> AIM
Carry none of the pictures over; write out the complete data exactly.

> SUPPLIED DATA

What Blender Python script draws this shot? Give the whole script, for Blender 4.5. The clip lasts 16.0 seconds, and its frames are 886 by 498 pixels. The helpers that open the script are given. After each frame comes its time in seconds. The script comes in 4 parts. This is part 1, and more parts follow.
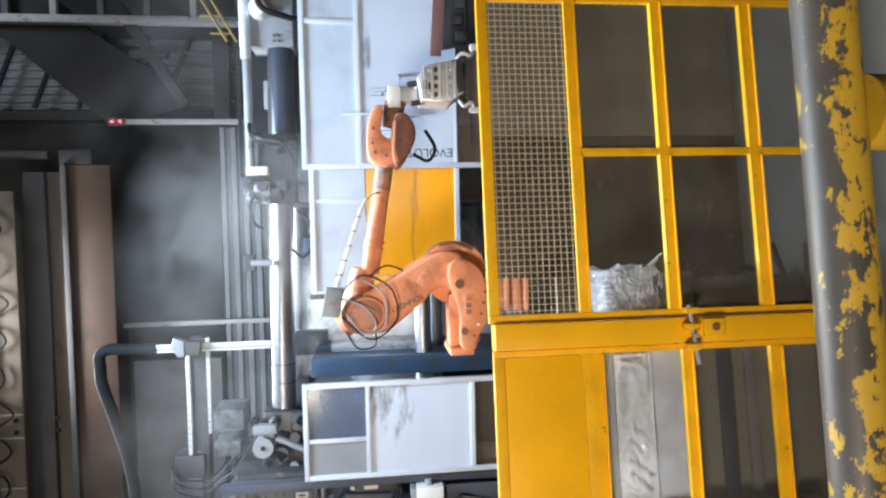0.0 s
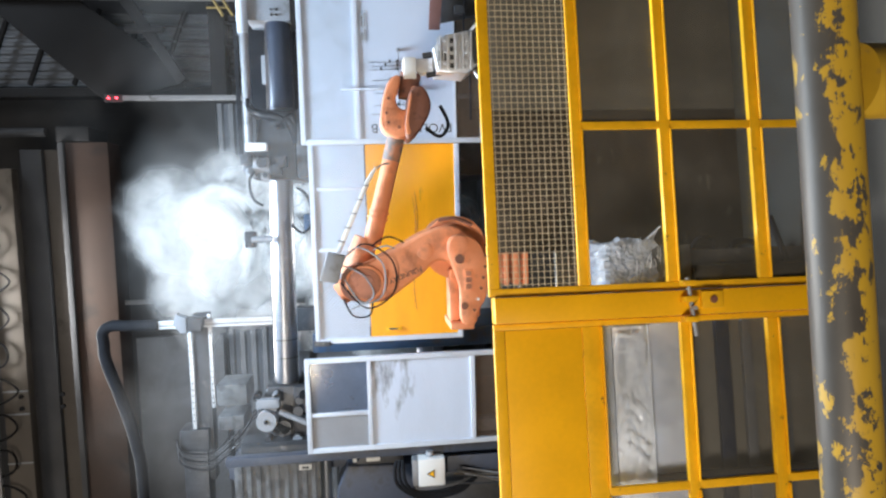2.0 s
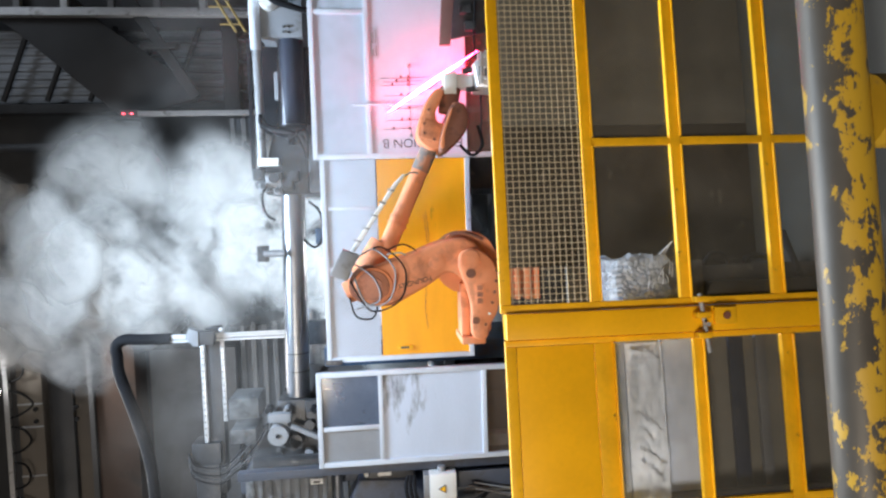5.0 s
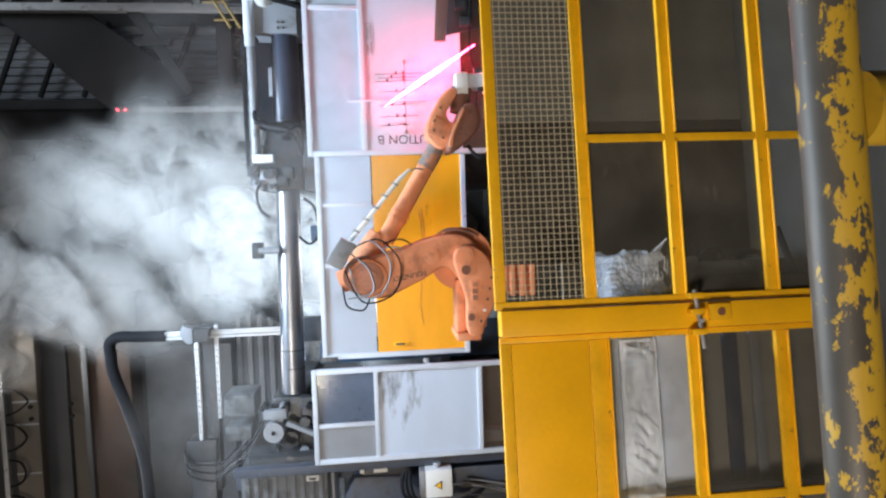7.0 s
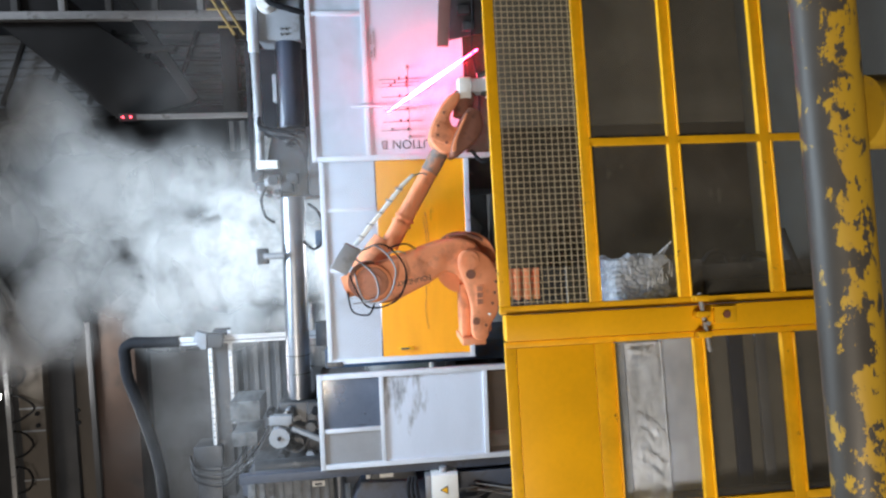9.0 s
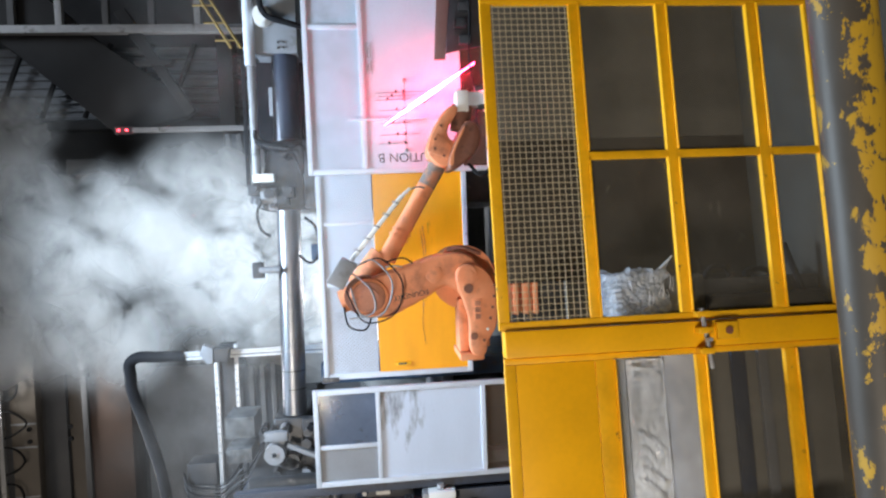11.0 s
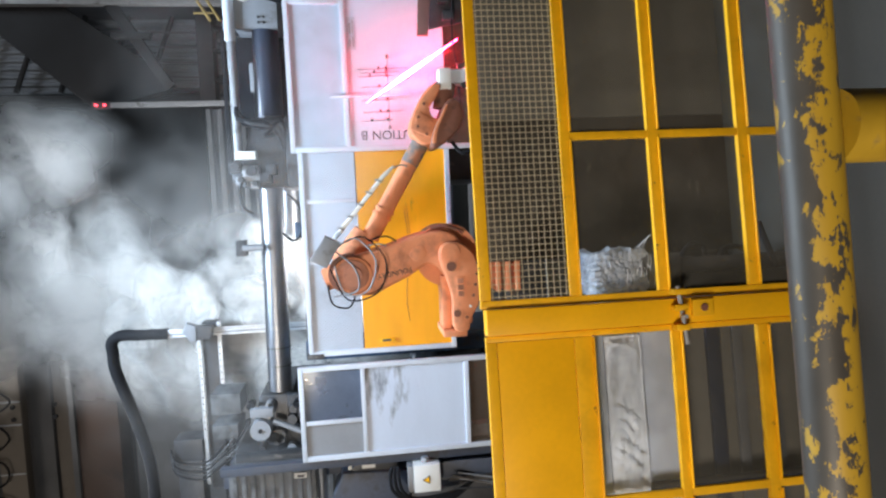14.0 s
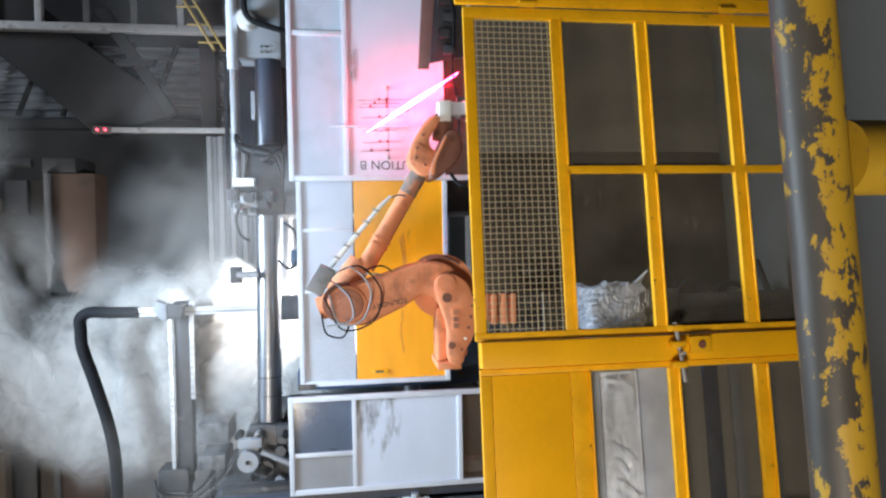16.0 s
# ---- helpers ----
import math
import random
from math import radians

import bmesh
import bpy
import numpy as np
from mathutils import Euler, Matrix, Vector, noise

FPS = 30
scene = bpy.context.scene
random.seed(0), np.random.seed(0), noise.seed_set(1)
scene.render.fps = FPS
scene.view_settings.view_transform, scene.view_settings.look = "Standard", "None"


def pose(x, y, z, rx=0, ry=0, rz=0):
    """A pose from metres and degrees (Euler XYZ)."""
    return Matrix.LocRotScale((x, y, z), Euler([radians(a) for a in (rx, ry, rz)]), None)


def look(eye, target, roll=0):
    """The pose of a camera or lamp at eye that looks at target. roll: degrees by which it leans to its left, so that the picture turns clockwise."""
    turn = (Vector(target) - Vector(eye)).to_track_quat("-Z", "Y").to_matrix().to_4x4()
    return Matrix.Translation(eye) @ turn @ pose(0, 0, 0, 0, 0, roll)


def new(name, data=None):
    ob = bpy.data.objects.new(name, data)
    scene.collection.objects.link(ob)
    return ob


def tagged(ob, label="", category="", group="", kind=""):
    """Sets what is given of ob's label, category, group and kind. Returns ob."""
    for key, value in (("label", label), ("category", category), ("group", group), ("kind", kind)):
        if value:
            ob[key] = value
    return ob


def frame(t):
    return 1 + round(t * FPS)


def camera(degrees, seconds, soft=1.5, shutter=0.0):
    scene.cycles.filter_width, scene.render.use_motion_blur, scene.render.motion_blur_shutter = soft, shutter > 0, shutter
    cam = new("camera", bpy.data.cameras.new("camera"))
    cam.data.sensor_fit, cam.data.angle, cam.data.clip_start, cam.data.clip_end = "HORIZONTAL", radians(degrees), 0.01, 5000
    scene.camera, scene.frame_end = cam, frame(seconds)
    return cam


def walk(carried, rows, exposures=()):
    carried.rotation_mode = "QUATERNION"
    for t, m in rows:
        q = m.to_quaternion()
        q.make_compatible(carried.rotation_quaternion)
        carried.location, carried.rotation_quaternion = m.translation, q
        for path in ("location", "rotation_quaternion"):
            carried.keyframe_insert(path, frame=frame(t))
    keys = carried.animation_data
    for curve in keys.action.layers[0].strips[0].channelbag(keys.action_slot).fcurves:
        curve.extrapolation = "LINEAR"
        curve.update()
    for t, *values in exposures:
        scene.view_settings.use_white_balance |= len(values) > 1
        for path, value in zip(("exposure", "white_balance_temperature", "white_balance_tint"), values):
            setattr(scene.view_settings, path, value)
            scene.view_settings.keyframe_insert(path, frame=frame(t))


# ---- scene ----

> RESULT OF THE EXERCISE
What Blender Python script draws this shot? Give the whole script, for Blender 4.5. The clip lasts 16.0 seconds, and its frames are 886 by 498 pixels. The helpers that open the script are given. After each frame comes its time in seconds. The script comes in 4 parts. This is part 1, and more parts follow.
0.0 s
2.0 s
5.0 s
7.0 s
9.0 s
11.0 s
14.0 s
16.0 s
# ---- helpers ----
import math
import random
from math import radians

import bmesh
import bpy
import numpy as np
from mathutils import Euler, Matrix, Vector, noise

FPS = 30
scene = bpy.context.scene
random.seed(0), np.random.seed(0), noise.seed_set(1)
scene.render.fps = FPS
scene.view_settings.view_transform, scene.view_settings.look = "Standard", "None"


def pose(x, y, z, rx=0, ry=0, rz=0):
    """A pose from metres and degrees (Euler XYZ)."""
    return Matrix.LocRotScale((x, y, z), Euler([radians(a) for a in (rx, ry, rz)]), None)


def look(eye, target, roll=0):
    """The pose of a camera or lamp at eye that looks at target. roll: degrees by which it leans to its left, so that the picture turns clockwise."""
    turn = (Vector(target) - Vector(eye)).to_track_quat("-Z", "Y").to_matrix().to_4x4()
    return Matrix.Translation(eye) @ turn @ pose(0, 0, 0, 0, 0, roll)


def new(name, data=None):
    ob = bpy.data.objects.new(name, data)
    scene.collection.objects.link(ob)
    return ob


def tagged(ob, label="", category="", group="", kind=""):
    """Sets what is given of ob's label, category, group and kind. Returns ob."""
    for key, value in (("label", label), ("category", category), ("group", group), ("kind", kind)):
        if value:
            ob[key] = value
    return ob


def frame(t):
    return 1 + round(t * FPS)


def camera(degrees, seconds, soft=1.5, shutter=0.0):
    scene.cycles.filter_width, scene.render.use_motion_blur, scene.render.motion_blur_shutter = soft, shutter > 0, shutter
    cam = new("camera", bpy.data.cameras.new("camera"))
    cam.data.sensor_fit, cam.data.angle, cam.data.clip_start, cam.data.clip_end = "HORIZONTAL", radians(degrees), 0.01, 5000
    scene.camera, scene.frame_end = cam, frame(seconds)
    return cam


def walk(carried, rows, exposures=()):
    carried.rotation_mode = "QUATERNION"
    for t, m in rows:
        q = m.to_quaternion()
        q.make_compatible(carried.rotation_quaternion)
        carried.location, carried.rotation_quaternion = m.translation, q
        for path in ("location", "rotation_quaternion"):
            carried.keyframe_insert(path, frame=frame(t))
    keys = carried.animation_data
    for curve in keys.action.layers[0].strips[0].channelbag(keys.action_slot).fcurves:
        curve.extrapolation = "LINEAR"
        curve.update()
    for t, *values in exposures:
        scene.view_settings.use_white_balance |= len(values) > 1
        for path, value in zip(("exposure", "white_balance_temperature", "white_balance_tint"), values):
            setattr(scene.view_settings, path, value)
            scene.view_settings.keyframe_insert(path, frame=frame(t))


# ---- scene ----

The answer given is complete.